Even early in the piece, Wood has this passage, which contains some sharp insight, at least until the final quoted sentence:
We know that plenty of people hold religious beliefs that are also propositions – they stand up and recite creeds on Fridays, Saturdays and Sundays; they can tell you who will be punished in hell, and how; they believe that Allah is the one God, and so on. Prayer itself is a proposition: it proposes that God exists, and can be communicated with. Rather than simply declaring all religious belief to be non-propositional, which is manifestly untrue, it would be more interesting to examine what might be called the practice of propositional beliefs. We know that people believe all kinds of things, as propositions. But how do they believe them? In this area, the New Atheism has nothing very interesting to say, except to wish away all such beliefs.And yet, and yet ... alas, yes, Wood does seem a little wrongheaded. As a commenter pointed out in the equivalent thread to this one over at Jean Kazez's place (Jean loved Wood's piece), you can hardly claim that someone like Richard Dawkins is "dead to metaphor", as Wood ends up doing; au contraire (as Jean more or less acknowledges), Dawkins is very much alive to metaphor. In fact he is a master of metaphor - he has become such a fine and successful writer partly through his skill in employing vivid metaphors to explain conceptually difficult subjects ... and to make them far clearer to a wide audience.
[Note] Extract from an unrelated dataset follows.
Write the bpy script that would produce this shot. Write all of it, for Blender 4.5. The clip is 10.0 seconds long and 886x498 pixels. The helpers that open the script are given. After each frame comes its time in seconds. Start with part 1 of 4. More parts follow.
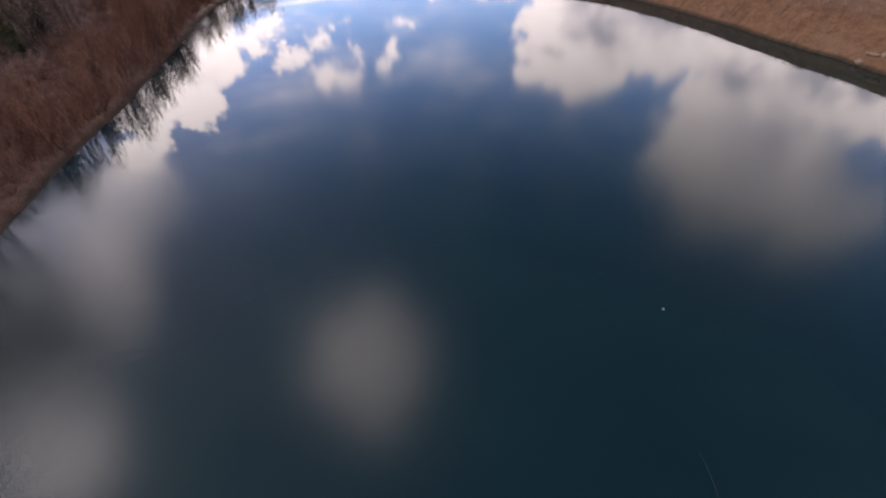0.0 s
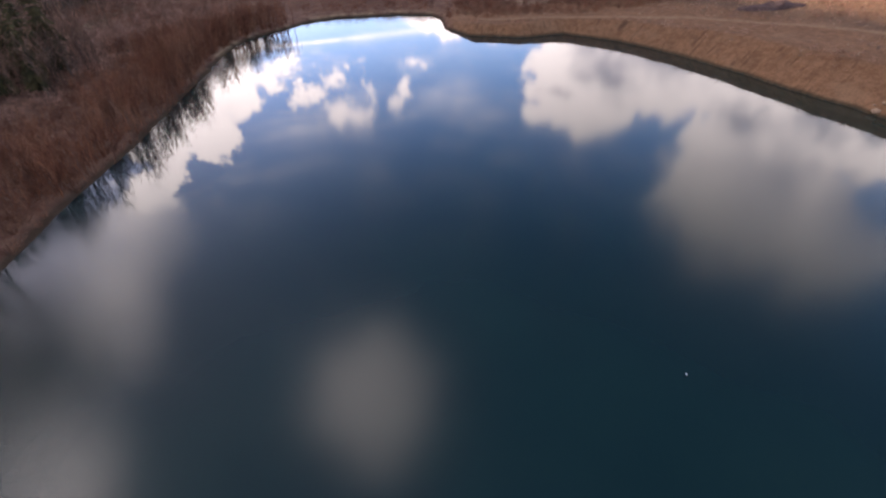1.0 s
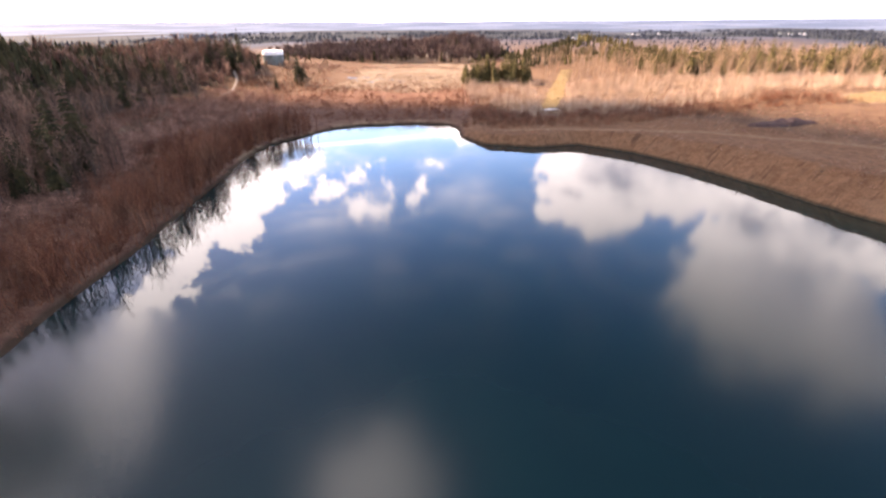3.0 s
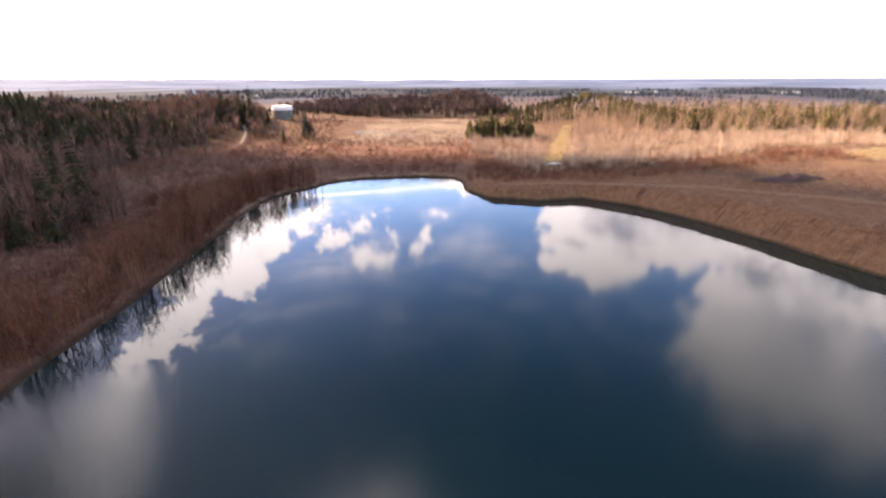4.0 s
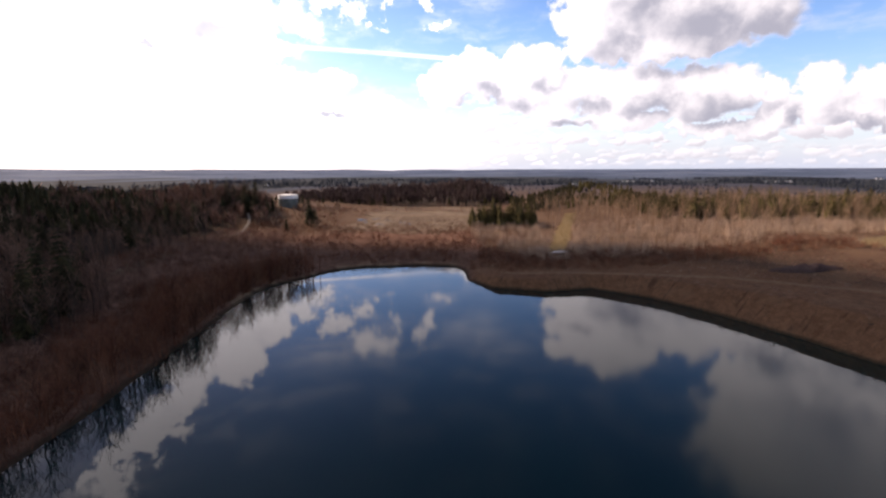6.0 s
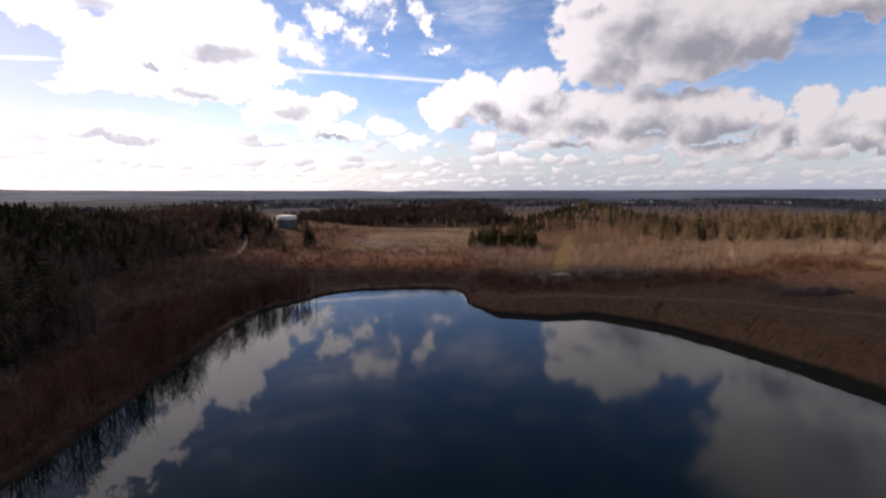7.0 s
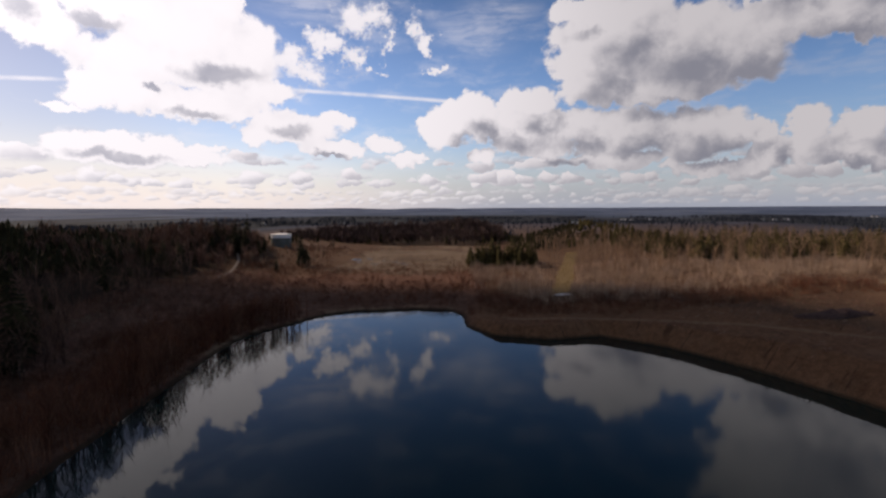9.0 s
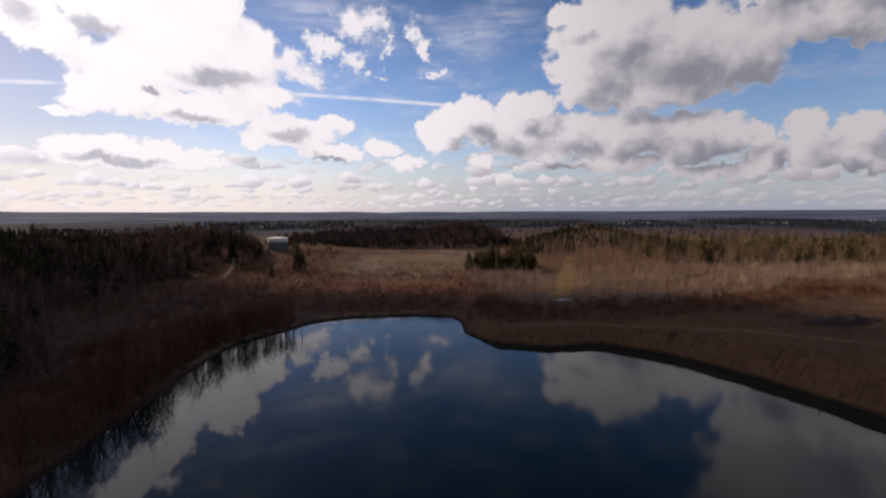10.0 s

This is where his profound appeal lies.
Jean responds, on her thread, that Dawkins is nonetheless not sensitive to what goes on in the heads of actual believers, or many of them, who may be operating day-by-day with all sorts of doubts and inchoate hunches, with meaningful images that they can't explain in literal propositions, and so on.There's a point here: I suspect it's true that this complexity of belief (with all the doubts, reversals, and so on) is not emphasised in a book like The God Delusion. I can't say I remember this getting much atttention. (Dennett's work, however, may well be another matter.)
But in any event, is it fair to condemn The God Delusion for being what it is - a rather polemical work, albeit an urbane, complex, and often funny one - rather than a literary novel? Isn't there room for such works, especially in a world in which the kinds of religion that are its chief targets still have a great deal of social and even political influence?
Is it really fair for such a work, no matter how urbane, complex, humorous, and varied in its tone - sometimes, to be sure, forthright and provocative, but at other times meditative, gentle and even conciliatory - to be characterised as if it is one-dimensional, emotionally and linguistically flat, and intellectually narrow? It's a pity that Wood is not prepared to read Dawkins with the same charity and the same kind of sensitivity to nuance and language that he gives to the various European and post-colonial novels that he discusses.
There's clearly an important place for novels of character that explore how religious people - or, indeed, non-religious people touched by religion - think and feel. Wood has made me want to go back and re-read Moby Dick, To the Lighthouse, and other works that he mentions or explicates. He makes me want to read some novels that I have yet to broach for the first time, such as the work of Jens Peter Jacobsen (which I don't know at all) and that of J.M. Coetzee (whose oeuvre I've dipped into only slightly, much to my, ahem, disgrace). That's all impressive, and surely it's (part of) the task of a skilled literary critic to make me respond like that.
But Wood's piece would be stronger if he concentrated on the strengths and beauties of the novels he discusses - leaving the New Atheists out of it altogether - or if, alternatively, he were willing to bring the same critical sense of tone, style, and complexity to the work of Dawkins, Dennett, and others, as he does to works of prose fiction. Dawkins' books, to stay with that prominent example, are far more complex in their language, sensibility, and understanding than Wood would have us think, and considerably more justified than Wood accepts when their author does, indeed, make simplifications: these are inevitable in the writing of non-fictional exposition and polemic, and it's not as if they are hidden or unexplained.
There's a job waiting, for whoever wants it, of examining the published work of Dawkins, in particular, as literature - admittedly a somewhat polemical body of literature. That would make an excellent topic for a PhD, or perhaps for a monograph with at least some appeal beyond an academic audience. The job would require a scientifically literate, sympathetic critic - perhaps Wood could carry it out as well as most, but he'd need to do away with some preconceptions. I'm not volunteering for this particular job, but I do wish critics like Wood would treat the New Atheist books with some of the care and sensitivity that they call for and extol ... even as they tend to caricature, over-simplify, and diminish.